Exercise objective =
Show every line in the entries below where the word "recreates" appears.

>>>>>

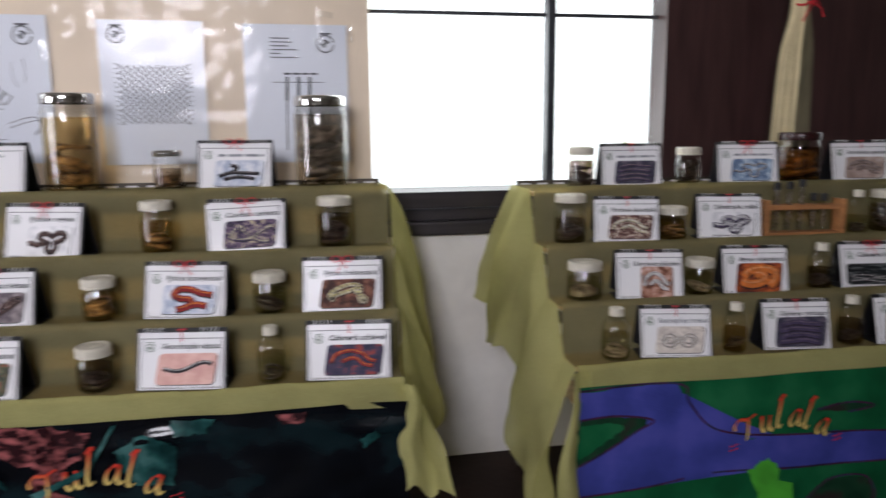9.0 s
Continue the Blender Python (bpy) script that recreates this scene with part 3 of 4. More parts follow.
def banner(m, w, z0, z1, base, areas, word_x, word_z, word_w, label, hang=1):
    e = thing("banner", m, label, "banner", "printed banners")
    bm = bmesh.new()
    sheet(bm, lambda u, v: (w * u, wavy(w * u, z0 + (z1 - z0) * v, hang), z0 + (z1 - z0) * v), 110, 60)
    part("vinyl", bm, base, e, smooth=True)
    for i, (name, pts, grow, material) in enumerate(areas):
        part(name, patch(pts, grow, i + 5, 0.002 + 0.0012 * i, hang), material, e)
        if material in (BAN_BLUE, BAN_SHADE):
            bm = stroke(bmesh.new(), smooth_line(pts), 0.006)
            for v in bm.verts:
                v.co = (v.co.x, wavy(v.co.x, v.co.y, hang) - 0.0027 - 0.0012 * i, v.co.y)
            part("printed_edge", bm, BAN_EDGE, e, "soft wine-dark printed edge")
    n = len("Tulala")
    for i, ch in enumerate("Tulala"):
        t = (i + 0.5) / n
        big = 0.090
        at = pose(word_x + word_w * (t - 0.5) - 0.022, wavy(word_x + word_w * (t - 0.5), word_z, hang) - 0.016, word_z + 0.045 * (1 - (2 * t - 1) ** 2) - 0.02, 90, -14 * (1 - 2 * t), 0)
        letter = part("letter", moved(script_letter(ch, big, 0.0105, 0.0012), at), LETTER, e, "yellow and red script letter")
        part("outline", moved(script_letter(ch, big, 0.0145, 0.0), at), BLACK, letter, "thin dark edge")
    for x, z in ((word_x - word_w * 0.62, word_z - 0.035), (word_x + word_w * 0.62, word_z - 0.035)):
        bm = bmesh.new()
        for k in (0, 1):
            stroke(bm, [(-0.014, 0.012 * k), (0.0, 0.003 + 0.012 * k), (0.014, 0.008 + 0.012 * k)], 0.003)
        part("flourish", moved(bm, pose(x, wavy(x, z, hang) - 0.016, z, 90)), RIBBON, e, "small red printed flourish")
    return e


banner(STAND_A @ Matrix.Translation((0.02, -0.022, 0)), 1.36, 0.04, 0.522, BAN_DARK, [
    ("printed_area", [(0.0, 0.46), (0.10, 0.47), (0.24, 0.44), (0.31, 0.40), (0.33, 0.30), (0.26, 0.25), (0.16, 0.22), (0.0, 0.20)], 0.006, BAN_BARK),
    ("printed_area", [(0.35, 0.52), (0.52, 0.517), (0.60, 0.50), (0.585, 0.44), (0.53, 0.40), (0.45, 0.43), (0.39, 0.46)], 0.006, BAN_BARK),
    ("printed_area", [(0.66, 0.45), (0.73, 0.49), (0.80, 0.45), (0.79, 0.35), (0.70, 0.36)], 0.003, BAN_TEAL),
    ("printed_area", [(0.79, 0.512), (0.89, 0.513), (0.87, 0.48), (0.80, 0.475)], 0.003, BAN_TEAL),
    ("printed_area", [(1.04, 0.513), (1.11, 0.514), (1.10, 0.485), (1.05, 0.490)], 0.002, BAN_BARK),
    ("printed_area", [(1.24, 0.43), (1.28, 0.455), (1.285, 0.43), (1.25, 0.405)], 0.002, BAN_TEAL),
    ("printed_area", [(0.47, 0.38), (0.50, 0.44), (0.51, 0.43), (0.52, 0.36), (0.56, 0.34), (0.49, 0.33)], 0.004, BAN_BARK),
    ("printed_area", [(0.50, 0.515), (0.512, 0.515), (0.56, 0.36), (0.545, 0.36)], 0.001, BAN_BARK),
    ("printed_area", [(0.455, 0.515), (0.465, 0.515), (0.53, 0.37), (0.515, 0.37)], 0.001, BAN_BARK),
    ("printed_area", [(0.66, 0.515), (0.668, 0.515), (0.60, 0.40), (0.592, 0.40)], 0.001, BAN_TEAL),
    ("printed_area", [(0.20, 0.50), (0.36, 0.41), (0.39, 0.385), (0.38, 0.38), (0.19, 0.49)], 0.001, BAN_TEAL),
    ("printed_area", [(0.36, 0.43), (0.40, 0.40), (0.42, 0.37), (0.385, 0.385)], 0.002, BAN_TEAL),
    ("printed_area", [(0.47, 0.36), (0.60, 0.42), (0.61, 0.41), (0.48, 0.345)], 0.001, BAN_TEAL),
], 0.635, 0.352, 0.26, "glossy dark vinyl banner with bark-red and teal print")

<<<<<
>>>>>

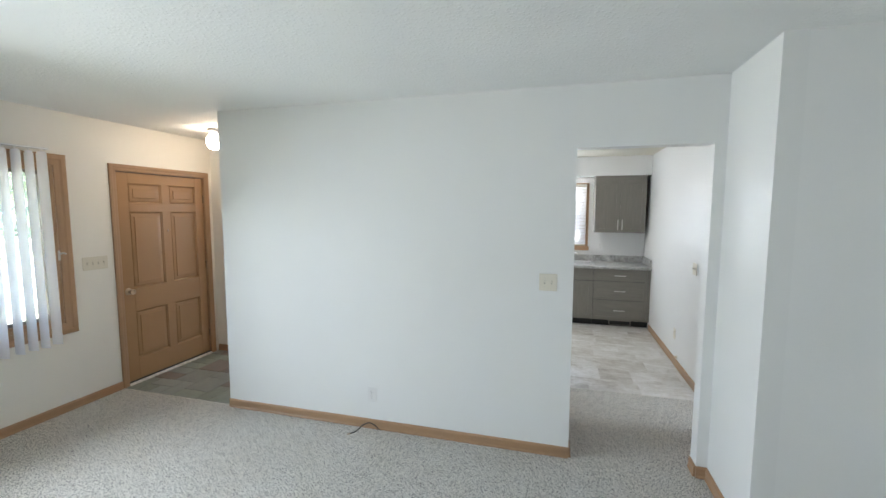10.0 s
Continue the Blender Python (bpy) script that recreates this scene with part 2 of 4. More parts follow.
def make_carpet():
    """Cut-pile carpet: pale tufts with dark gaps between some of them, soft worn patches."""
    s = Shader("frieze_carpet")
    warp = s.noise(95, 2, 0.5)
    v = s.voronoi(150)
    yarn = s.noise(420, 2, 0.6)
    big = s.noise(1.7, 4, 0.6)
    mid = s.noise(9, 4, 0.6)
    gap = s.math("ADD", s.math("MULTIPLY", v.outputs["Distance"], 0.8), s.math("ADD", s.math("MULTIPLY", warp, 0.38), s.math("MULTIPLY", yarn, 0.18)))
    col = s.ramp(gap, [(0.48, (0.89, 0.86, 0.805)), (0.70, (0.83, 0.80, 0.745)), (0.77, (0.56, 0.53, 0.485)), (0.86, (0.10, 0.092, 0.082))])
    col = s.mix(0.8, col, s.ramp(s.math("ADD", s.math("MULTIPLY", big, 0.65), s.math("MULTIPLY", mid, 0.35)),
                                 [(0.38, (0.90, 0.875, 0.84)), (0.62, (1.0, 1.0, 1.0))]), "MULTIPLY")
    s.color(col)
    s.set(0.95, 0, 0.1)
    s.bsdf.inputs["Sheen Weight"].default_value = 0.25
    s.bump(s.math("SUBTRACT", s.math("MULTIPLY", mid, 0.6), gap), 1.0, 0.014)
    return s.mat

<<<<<

Result below =
Continue the Blender Python (bpy) script that recreates this scene with part 3 of 4. More parts follow.
Continue the Blender Python (bpy) script that recreates this scene with part 2 of 4. More parts follow.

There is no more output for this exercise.